## Do this
What lies from the line containing "5. More parts follow." through the line containing "mesh[1].extend(tuple(base + k"? Print exactly those lines, with both ends, and no others.

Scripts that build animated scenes
* * * *

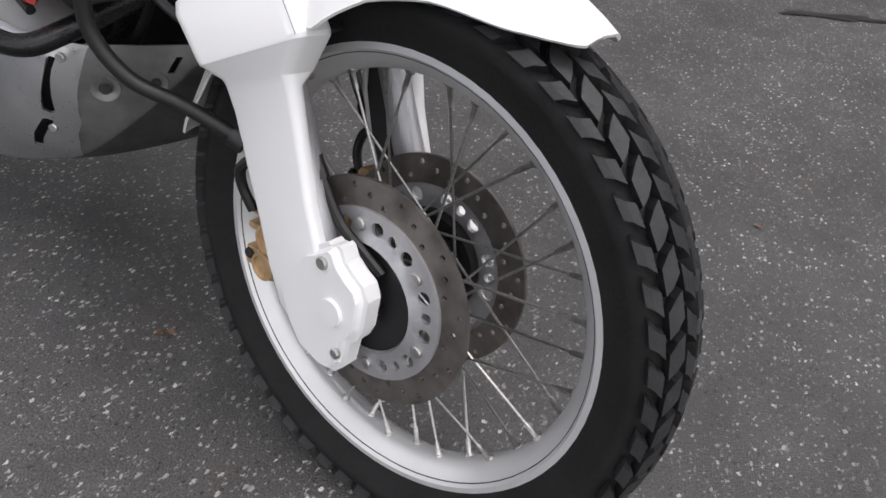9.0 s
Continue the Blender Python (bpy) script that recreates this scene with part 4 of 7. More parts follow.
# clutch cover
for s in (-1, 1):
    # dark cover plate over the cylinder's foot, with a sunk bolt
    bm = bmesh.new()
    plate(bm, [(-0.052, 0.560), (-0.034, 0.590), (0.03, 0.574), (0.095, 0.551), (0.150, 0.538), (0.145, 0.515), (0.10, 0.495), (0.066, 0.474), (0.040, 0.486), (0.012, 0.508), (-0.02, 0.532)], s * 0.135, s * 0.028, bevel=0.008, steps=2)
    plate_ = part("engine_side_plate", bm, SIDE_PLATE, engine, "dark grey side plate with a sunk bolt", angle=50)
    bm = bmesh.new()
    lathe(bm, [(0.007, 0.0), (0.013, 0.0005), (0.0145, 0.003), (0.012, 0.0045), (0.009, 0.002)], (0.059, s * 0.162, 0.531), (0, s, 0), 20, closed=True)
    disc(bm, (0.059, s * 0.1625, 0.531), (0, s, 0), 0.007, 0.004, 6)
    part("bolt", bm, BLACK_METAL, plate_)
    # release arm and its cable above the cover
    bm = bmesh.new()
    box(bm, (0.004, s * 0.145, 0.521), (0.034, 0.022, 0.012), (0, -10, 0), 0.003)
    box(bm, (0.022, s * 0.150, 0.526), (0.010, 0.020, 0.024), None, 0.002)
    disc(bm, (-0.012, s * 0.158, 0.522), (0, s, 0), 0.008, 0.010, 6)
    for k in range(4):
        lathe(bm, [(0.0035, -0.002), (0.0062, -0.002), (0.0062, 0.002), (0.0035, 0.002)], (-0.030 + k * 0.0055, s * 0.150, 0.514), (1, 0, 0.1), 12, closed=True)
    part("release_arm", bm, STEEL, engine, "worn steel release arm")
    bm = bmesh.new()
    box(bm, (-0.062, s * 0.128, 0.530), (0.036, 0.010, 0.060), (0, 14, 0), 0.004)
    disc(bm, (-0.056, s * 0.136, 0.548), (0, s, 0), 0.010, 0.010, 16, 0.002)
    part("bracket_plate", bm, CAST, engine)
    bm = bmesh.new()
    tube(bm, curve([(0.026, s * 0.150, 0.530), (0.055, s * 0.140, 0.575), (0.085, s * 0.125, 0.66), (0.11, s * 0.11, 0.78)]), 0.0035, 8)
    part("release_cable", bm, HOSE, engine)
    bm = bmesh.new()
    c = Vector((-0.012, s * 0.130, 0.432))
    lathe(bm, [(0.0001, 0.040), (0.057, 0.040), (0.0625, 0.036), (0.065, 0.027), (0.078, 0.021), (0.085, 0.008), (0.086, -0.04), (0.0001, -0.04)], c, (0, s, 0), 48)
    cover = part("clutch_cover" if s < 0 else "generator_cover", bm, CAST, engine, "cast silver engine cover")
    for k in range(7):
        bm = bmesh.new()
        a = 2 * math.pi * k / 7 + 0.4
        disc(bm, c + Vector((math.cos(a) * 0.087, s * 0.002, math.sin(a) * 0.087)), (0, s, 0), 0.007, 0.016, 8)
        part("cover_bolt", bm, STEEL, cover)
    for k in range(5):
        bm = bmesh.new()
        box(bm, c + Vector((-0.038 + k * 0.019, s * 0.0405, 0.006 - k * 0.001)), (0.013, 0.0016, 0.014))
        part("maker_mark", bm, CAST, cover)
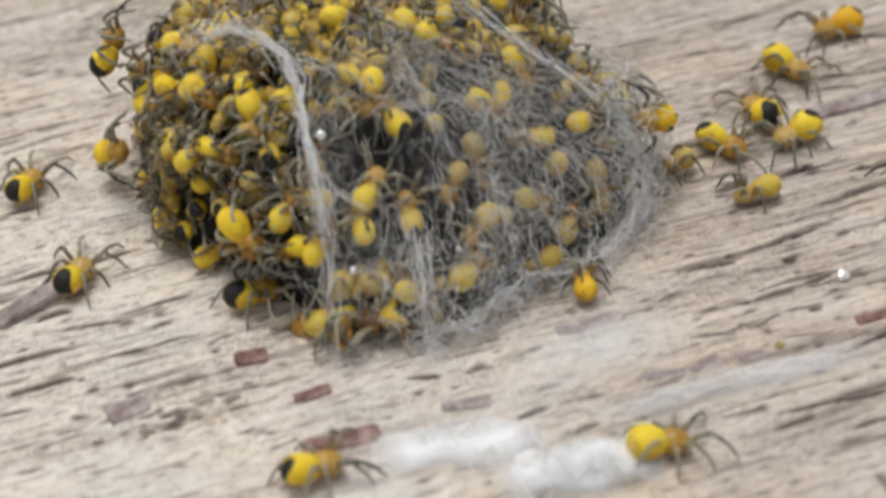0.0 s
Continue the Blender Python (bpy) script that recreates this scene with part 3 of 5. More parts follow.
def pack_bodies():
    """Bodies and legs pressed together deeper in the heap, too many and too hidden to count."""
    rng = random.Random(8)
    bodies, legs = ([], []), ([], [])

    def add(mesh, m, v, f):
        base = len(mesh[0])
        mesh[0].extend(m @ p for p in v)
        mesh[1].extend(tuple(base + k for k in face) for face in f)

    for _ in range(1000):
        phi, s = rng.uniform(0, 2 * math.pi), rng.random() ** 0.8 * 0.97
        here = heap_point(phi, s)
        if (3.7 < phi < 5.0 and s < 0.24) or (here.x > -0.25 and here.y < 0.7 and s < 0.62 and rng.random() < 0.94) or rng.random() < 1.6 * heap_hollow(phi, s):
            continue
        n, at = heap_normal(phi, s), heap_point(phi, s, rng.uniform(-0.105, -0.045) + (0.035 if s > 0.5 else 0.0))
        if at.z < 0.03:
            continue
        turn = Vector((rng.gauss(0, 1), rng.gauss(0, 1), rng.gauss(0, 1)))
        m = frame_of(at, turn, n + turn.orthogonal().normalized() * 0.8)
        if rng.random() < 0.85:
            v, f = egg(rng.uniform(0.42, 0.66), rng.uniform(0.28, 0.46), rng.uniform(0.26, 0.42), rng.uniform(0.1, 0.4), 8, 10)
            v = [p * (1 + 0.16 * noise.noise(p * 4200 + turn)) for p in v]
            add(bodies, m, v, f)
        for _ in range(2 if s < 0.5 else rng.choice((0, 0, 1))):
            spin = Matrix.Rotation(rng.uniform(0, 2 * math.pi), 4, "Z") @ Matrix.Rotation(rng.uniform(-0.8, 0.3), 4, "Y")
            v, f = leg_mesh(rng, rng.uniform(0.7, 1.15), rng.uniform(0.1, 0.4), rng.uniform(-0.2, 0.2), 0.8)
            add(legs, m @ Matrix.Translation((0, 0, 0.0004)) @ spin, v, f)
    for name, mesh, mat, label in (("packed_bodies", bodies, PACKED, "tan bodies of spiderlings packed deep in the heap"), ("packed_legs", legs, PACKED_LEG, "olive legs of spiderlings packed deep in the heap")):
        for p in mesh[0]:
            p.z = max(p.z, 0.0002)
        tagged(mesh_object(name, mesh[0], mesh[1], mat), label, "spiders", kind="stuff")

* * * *

## Response to this exercise
Continue the Blender Python (bpy) script that recreates this scene with part 3 of 5. More parts follow.
def pack_bodies():
    """Bodies and legs pressed together deeper in the heap, too many and too hidden to count."""
    rng = random.Random(8)
    bodies, legs = ([], []), ([], [])

    def add(mesh, m, v, f):
        base = len(mesh[0])
        mesh[0].extend(m @ p for p in v)
        mesh[1].extend(tuple(base + k for k in face) for face in f)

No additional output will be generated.